→ Problem description: Copy out the data exactly, leaving the pictures behind.
[start Given information]
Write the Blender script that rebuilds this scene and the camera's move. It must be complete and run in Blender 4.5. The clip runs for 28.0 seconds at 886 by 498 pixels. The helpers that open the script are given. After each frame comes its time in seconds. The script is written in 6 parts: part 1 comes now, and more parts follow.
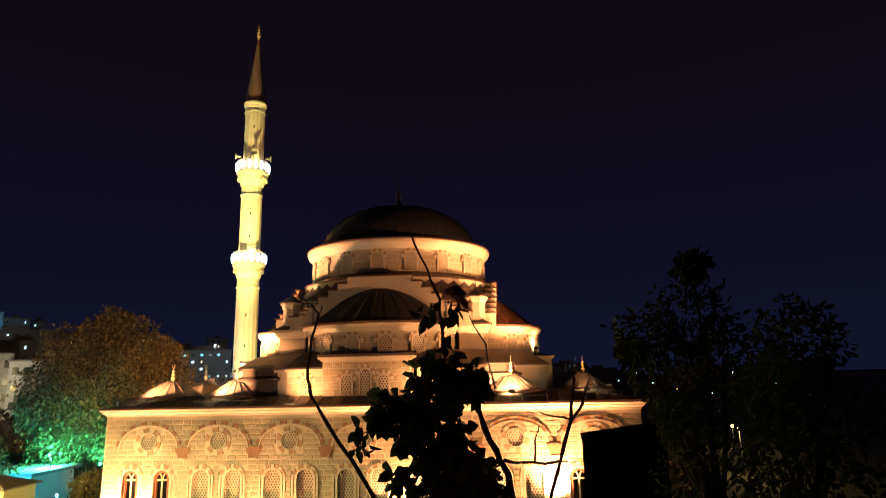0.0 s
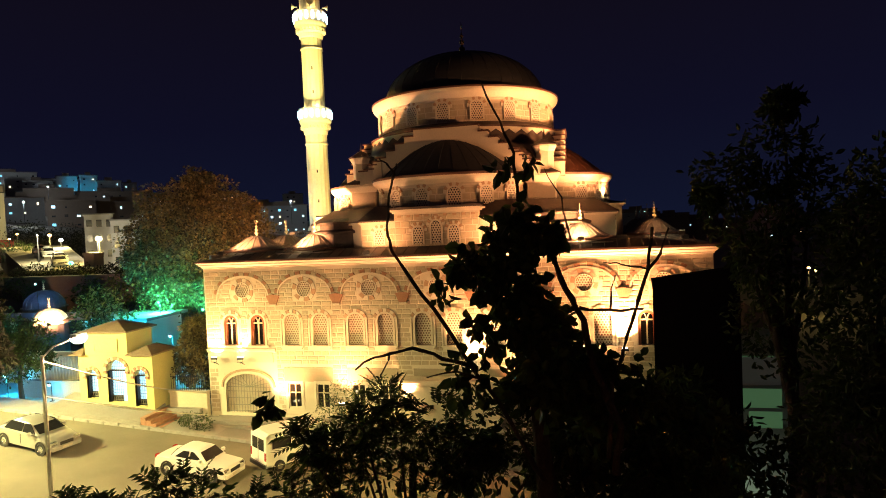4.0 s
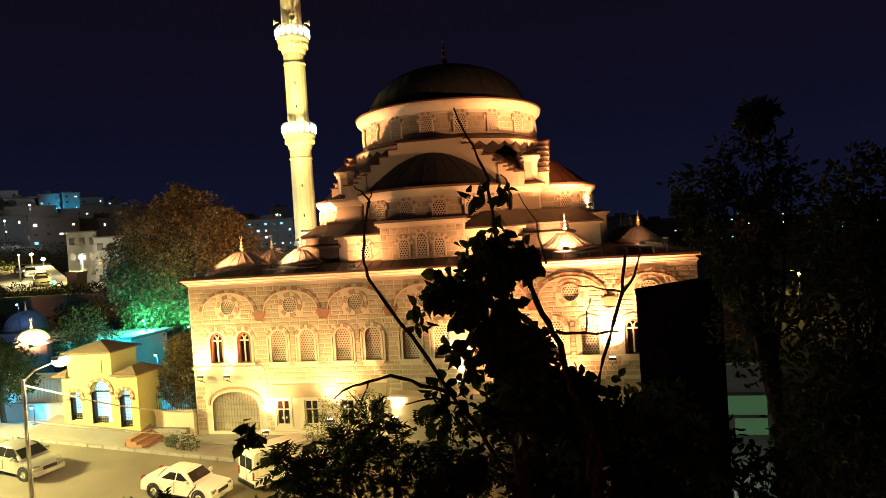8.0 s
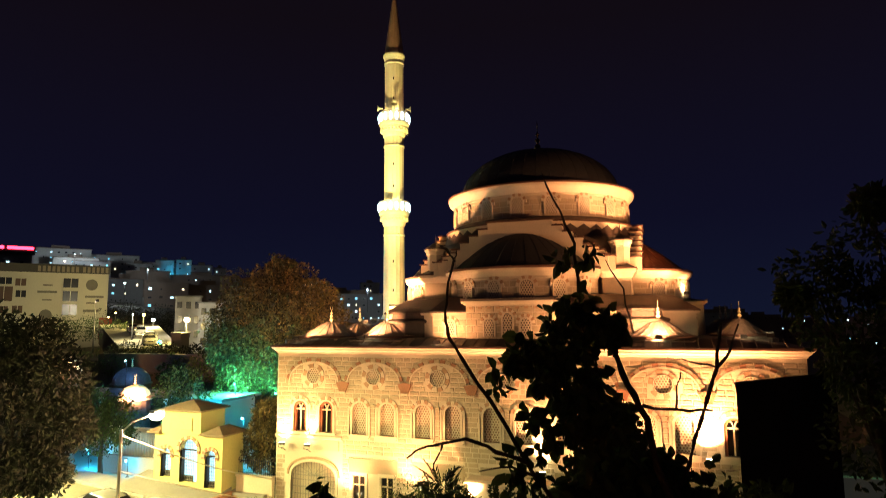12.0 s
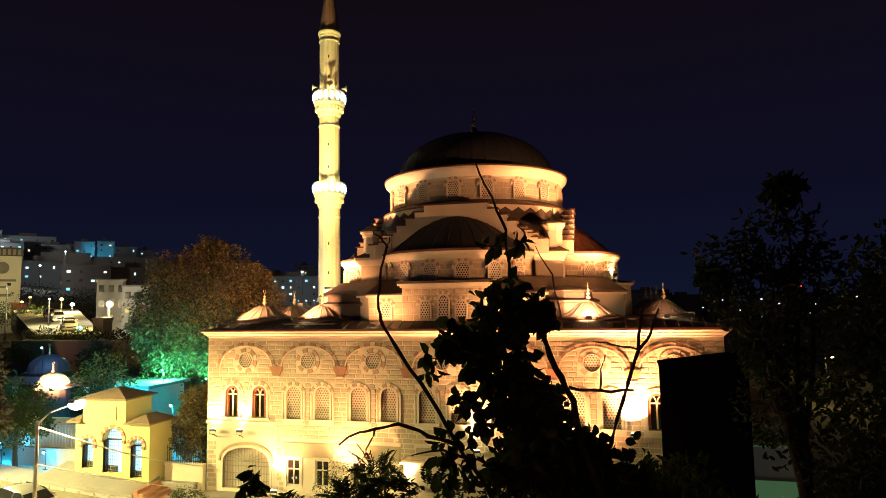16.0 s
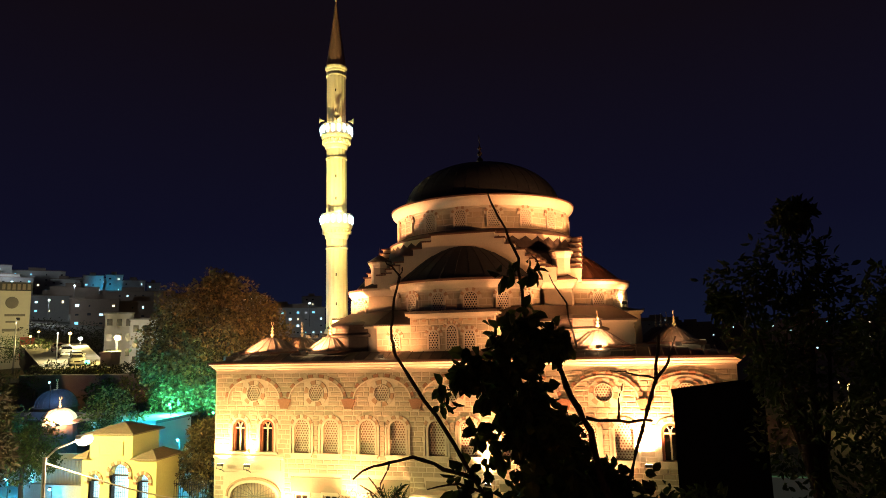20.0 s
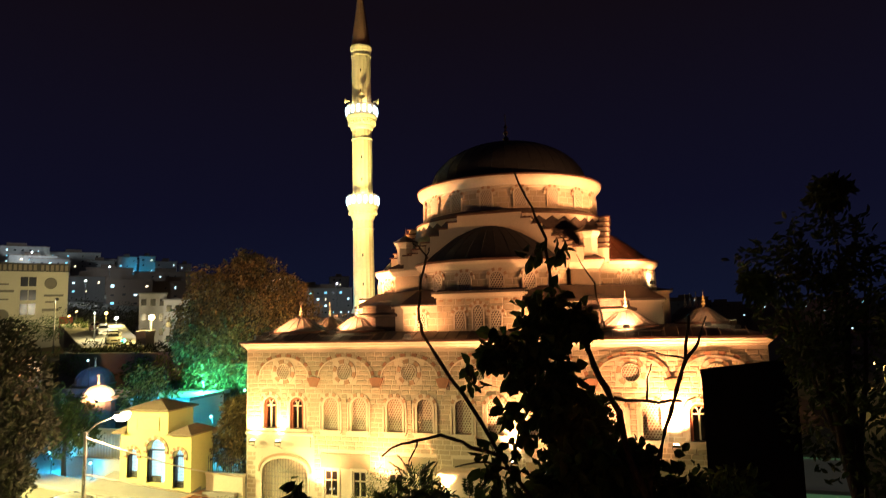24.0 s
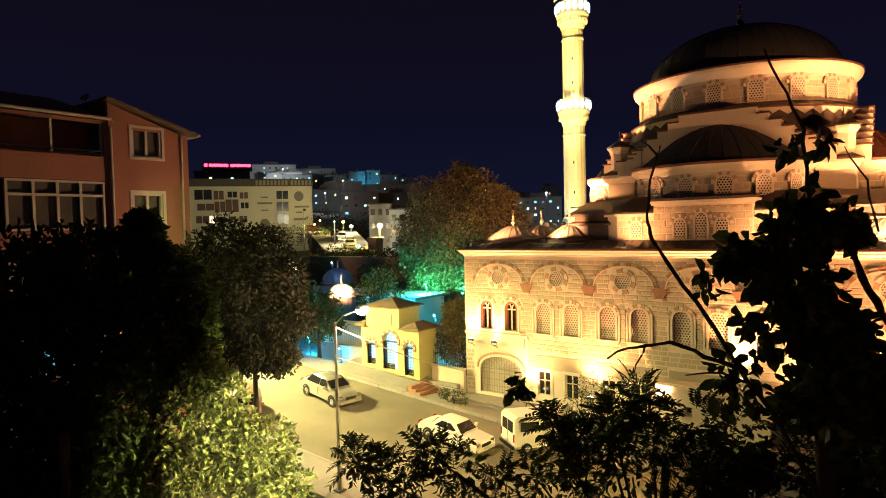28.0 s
[end Given information]
→ Answer below:
Write the Blender script that rebuilds this scene and the camera's move. It must be complete and run in Blender 4.5. The clip runs for 28.0 seconds at 886 by 498 pixels. The helpers that open the script are given. After each frame comes its time in seconds. The script is written in 6 parts: part 1 comes now, and more parts follow.
0.0 s
4.0 s
8.0 s
12.0 s
16.0 s
20.0 s
24.0 s
28.0 s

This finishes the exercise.